The weather here is atrocious. The snow on Friday barely touched us – there’s so much salt in the air that it rarely settles in Whitby, although in the distance the moors were solid white. Since then the sky has been the colour of wet clay and we've had hail and sleat and lots and lots of rain. Yesterday some of the more interesting seabirds came up the river to escape the worst of the weather elsewhere. My favourite are the guillemots which look and act a bit like penguins. It’s fairly unusual to see them in the harbour at all, let alone this far up the river.
All this rain and Charles Dawson’s concern about things going wrong reminded me of an incident that happened this time last year. It was one evening, the phone rang and when I answered it, there was a recorded message saying, “This is the Environment Agency. The sea-defences are no longer effective and you are about to be flooded. Gather together warm clothes and prepare for evacuation. Carry your pets and elderly neighbours to higher ground. Keep calm and run for your life.”
I can’t remember the exact wording, but this was the gist of it. This was before December’s tsunami but from the message, you’d expect the town to be engulfed by a tidal wave at any moment. I suppose the tone was necessarily, as even with this scary-sounding warning I was thinking, “Yeah right; I’ll believe that when I see it.”
So I pulled the blinds up. And saw it.
There is a road between us and the river. At least there had been before. There was a bit of pavement but only right in front of our building; there was no pavement either side of us and we were completely cut off. It was however very very still and we still had all our power and everything so it wasn’t exactly frightening. I was kind of jittery because I just couldn’t understand what had happened and therefore what was going to happen. In fact the only thing I could think to do was to tidy up a bit so that our downstairs neighbours could take refuge here. I wanted them up here right away; neither of them are exactly agile and one in particular would need to take the stairs a step at a time. But [...] went to fetch them and they insisted that there was nothing to fuss about – even though the water was just a few feet away from their door.
After a while, a fire-engine turned up to try and put the river back, but by this time the tide was retreating and it did the job itself. At the next high tide, early the next morning, only part of the road was covered. And after that it got back to normal.
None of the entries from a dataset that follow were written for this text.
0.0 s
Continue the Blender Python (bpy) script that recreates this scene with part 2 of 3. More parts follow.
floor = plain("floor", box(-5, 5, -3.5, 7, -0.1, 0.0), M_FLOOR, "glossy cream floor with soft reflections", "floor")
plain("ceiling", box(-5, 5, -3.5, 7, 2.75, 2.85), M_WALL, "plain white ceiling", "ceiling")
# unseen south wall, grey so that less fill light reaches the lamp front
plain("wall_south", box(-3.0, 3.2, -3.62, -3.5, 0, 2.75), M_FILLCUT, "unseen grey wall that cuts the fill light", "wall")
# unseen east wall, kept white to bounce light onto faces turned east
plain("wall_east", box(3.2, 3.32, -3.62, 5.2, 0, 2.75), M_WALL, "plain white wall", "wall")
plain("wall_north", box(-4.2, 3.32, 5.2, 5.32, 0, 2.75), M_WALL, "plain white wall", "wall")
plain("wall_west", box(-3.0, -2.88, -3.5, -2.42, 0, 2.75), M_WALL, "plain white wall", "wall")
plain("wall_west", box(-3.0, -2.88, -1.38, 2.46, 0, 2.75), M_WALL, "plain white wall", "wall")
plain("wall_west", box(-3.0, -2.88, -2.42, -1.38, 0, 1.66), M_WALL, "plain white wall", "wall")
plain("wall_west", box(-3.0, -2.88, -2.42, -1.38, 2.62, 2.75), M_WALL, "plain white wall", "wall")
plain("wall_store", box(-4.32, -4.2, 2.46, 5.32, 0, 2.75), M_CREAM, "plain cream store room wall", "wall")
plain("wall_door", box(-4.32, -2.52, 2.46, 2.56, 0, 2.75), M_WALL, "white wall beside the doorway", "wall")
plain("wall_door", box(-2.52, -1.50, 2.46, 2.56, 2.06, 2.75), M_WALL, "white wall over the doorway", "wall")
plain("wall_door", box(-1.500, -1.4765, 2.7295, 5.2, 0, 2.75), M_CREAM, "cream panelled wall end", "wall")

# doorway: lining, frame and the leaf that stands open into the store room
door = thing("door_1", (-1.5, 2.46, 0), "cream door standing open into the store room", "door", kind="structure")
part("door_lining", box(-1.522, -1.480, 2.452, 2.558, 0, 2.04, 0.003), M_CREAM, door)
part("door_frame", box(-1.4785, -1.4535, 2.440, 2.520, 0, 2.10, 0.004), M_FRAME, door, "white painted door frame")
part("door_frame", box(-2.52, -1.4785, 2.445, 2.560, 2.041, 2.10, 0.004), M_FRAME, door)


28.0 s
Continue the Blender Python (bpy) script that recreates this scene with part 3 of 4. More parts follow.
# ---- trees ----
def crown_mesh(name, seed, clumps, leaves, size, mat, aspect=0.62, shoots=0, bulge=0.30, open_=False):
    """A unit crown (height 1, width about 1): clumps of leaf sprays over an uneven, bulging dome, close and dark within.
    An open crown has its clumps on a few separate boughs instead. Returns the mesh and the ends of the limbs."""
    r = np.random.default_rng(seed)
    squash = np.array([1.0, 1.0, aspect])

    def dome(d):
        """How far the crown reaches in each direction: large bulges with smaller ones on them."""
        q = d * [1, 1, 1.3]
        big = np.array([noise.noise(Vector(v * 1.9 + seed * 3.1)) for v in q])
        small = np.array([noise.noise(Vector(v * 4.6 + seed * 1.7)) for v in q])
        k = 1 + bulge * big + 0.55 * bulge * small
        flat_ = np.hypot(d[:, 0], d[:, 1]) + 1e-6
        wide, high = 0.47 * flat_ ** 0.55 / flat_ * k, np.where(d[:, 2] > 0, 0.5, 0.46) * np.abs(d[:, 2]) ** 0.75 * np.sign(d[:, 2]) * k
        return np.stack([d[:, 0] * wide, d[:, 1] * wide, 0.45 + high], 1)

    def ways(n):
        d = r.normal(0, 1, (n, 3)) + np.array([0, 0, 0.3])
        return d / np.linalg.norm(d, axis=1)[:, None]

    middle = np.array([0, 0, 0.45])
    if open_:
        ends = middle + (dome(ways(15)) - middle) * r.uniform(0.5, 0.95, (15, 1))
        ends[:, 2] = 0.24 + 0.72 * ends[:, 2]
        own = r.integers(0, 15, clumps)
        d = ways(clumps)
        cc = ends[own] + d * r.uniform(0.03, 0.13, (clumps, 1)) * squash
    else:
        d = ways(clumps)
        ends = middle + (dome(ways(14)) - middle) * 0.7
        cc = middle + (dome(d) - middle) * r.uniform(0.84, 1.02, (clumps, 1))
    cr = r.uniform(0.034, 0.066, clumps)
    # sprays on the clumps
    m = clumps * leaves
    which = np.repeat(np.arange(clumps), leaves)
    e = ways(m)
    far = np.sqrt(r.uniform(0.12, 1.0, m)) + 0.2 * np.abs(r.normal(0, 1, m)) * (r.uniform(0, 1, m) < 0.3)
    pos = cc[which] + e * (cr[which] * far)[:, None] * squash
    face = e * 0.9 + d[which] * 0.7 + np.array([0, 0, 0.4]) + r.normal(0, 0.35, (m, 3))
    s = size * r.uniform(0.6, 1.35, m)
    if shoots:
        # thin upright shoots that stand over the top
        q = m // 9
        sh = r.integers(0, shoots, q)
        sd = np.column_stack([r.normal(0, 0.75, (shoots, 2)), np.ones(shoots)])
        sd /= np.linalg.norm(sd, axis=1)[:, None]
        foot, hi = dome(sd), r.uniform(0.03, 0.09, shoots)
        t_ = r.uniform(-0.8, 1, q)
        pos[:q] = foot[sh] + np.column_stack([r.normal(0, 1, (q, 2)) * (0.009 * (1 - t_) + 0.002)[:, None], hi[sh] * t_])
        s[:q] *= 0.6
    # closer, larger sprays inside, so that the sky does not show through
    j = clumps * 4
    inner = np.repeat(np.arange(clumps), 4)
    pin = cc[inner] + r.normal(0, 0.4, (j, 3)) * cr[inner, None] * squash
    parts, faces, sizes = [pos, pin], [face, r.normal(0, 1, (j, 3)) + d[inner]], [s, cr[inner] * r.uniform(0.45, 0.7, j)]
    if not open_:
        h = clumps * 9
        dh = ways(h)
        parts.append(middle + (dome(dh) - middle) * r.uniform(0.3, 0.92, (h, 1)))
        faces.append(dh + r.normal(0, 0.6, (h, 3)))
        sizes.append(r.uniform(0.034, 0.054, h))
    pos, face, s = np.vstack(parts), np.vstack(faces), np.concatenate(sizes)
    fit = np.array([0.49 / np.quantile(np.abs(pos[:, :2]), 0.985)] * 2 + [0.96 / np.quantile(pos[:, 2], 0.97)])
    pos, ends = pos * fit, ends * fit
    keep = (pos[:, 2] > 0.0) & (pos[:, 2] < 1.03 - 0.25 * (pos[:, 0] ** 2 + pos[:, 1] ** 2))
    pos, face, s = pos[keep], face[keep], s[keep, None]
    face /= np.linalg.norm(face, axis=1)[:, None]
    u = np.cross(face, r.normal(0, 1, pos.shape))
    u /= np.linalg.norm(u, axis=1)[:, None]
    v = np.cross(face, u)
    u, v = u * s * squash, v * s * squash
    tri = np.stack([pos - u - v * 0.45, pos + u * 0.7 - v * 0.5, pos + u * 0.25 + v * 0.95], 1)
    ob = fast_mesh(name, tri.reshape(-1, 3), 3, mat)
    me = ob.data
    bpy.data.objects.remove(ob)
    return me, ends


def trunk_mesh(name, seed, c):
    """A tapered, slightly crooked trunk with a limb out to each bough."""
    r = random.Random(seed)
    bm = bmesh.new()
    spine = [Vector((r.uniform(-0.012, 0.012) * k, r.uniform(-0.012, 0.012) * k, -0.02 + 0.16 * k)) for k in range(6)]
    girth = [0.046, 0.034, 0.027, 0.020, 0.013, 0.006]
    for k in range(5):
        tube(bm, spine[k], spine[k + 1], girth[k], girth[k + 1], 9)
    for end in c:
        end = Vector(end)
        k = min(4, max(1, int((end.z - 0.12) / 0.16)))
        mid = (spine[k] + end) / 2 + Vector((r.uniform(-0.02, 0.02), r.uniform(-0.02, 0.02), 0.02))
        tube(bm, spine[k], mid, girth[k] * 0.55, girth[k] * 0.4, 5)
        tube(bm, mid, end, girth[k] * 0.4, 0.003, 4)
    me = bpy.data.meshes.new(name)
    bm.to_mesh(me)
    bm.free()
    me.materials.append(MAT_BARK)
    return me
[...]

Today I am having fun choosing which great works of art I want on next year’s calendar. The National Gallery website have a Create Your Own section which includes the ability to have a tailor-made calendar. So I have things like The Umbrellas by Renoir for April, Seurat’s Bathers in July, the Wilton Diptych for December and so on. They don’t offer you the entire collection, obviously – I think there’s about sixty to chose from.